Tuesday, October 21, 2014


Dragons! They're people too! Wait, no they aren't.  Well, in this book they kind of are. What?  In Seraphina, dragons can take human form. I would think a "tell" would be dragon breath.  Here, humans and dragons are under a "truce" where dragons have vowed not to bite humans heads off.  I'm not sure what's in it for the dragons.  Frankly, doesn't the ability to fly and bite your head off mid-flight trump any "power" humans might have? Not to mention breathing fire and destroying your village. Because really, what's left to negotiate?  

This book is more about dragon racism, dragon rights and court politics more than anything else.  I think this is missing the point about dragons!!  I mean they are magical and vicious beasts!  It's like dealing with Senator Palpatine scenes in Star Wars.  All I want is to see is Yoda saying something cool, using a light saber and kicking butt.  I mean, c'mon!

This second half of this book is much better than the first.  At least the dragons do some dragon things.  I'm so weird that I can totally believe in a world where dragons take human form but I cannot believe our protagonist, a court musician, can speak her mind to the royal family at every opportunity and not be killed....or at least fired. That's the most unrealistic part of this fantasy.  You never call the princess' finance a bastard, even if he is one, and live to tell the tale.

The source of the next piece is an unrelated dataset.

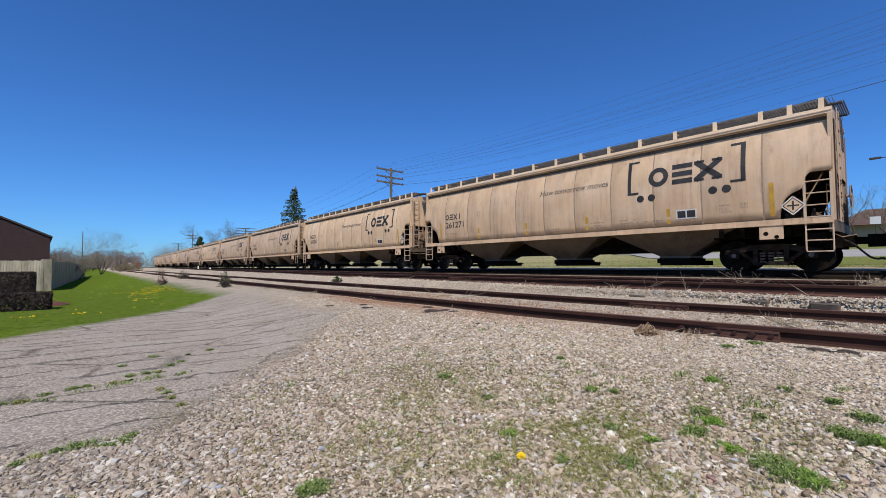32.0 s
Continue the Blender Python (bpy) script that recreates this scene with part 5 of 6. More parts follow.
def conifer(name, x, y, z, height, radius, seed, label, material, lean_top=0.0, clump=0.16, start=0.12, gaps=0.0):
    tree = empty(name, pose(x, y, z), label, "tree")
    r = random.Random(seed)
    bm = bmesh.new()
    bar(bm, (0, 0, -0.2), (0, 0, height * 0.96), height * 0.018, 8, 0.02)
    cs = []
    levels = int(height * 2.6)
    for k in range(levels):
        f = k / levels
        zc = height * (start + (1 - start) * f)
        rad = radius * (1 - f) ** 0.8 * r.uniform(0.75, 1.15) + 0.12
        for _ in range(7):
            if r.random() < gaps:
                continue
            a = r.uniform(0, 6.28)
            rr = rad * r.uniform(0.6, 1.1)
            tip = Vector((rr * math.cos(a), rr * math.sin(a), zc - 0.18 * rr + r.uniform(-0.1, 0.1)))
            bar(bm, (0, 0, zc), tip, 0.018, 3, 0.006)
            for q in range(int(5 + rr * 7)):
                s = r.uniform(0.25, 1.05)
                cs.append((tip.x * s + r.gauss(0, 0.1), tip.y * s + r.gauss(0, 0.1), zc + (tip.z - zc) * s + r.gauss(0, 0.09) - 0.05))
    part("trunk", bm, BARK, tree)
    quads("crown", cs, clump, material, tree, seed, tall=0.7)
    return tree


def bush(name, x, y, z, rx, ry, h, seed, label, material, leaves=900, size=0.035, twigs=40, boxy=False, category="shrub"):
    ob = empty(name, pose(x, y, z), label, category)
    r = random.Random(seed)
    bm = bmesh.new()
    for _ in range(twigs):
        a, k = r.uniform(0, 6.28), math.sqrt(r.random())
        px, py = (r.uniform(-rx, rx), r.uniform(-ry, ry)) if boxy else (rx * k * math.cos(a), ry * k * math.sin(a))
        top = h * (r.uniform(0.75, 1.0) if boxy else r.uniform(0.4, 1.0) * math.sqrt(max(0.05, 1 - k * k * 0.8)))
        bx, by = (px * 0.9, py * 0.9) if boxy else (px * 0.25, py * 0.25)
        m = Vector(((px + bx) / 2 + r.uniform(-0.05, 0.05), (py + by) / 2 + r.uniform(-0.05, 0.05), top * 0.5))
        bar(bm, (bx, by, -0.03), m, 0.012, 4, 0.008)
        bar(bm, m, (px, py, top), 0.008, 4, 0.003)
        for _ in range(2):
            e = m + Vector((r.uniform(-0.15, 0.15), r.uniform(-0.15, 0.15), r.uniform(0.05, 0.25))) * max(rx, h) * 1.2
            bar(bm, m, (max(-rx, min(rx, e.x)), max(-ry, min(ry, e.y)), min(e.z, h)), 0.006, 3, 0.002)
    part("brushwood", bm, material if material in (STRAW, BUSH_BROWN) else TWIG, ob)
    cs = []
    for _ in range(leaves):
        if boxy:
            p = [r.uniform(-rx, rx), r.uniform(-ry, ry), h * r.uniform(0.05, 1)]
            k = r.randrange(3)
            if r.random() < 0.75:
                if k == 2:
                    p[2] = h * r.uniform(0.93, 1.02)
                else:
                    p[k] = (rx, ry)[k] * r.choice((-1, 1)) * r.uniform(0.93, 1.03)
        else:
            a, e, k = r.uniform(0, 6.28), r.uniform(-0.1, 1.5), r.uniform(0.5, 1.05)
            p = [rx * k * math.cos(a) * math.cos(e), ry * k * math.sin(a) * math.cos(e), h * (0.12 + 0.88 * k * max(0, math.sin(e)))]
        cs.append(p)
    quads("leaves", cs, size, material, ob, seed)
    return ob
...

In this book the dragons don't drink alcohol--is that because it's flammable or because they are nerds?  It's not really explained but in my universe dragons are never nerds.  They should be fierce like Sid Vicious or Beyonce. The Blue Dragon cocktail seems a bit misleading because this is going to look blue but taste very orangey.  2 ounces Mandarin vodka and 1 ounce Blue Curacao liqueur, pour into a cocktail shaker, shake and strain into a cocktail glass and garnish with an orange slice and cherries. The cherries can be the dragon's eyes.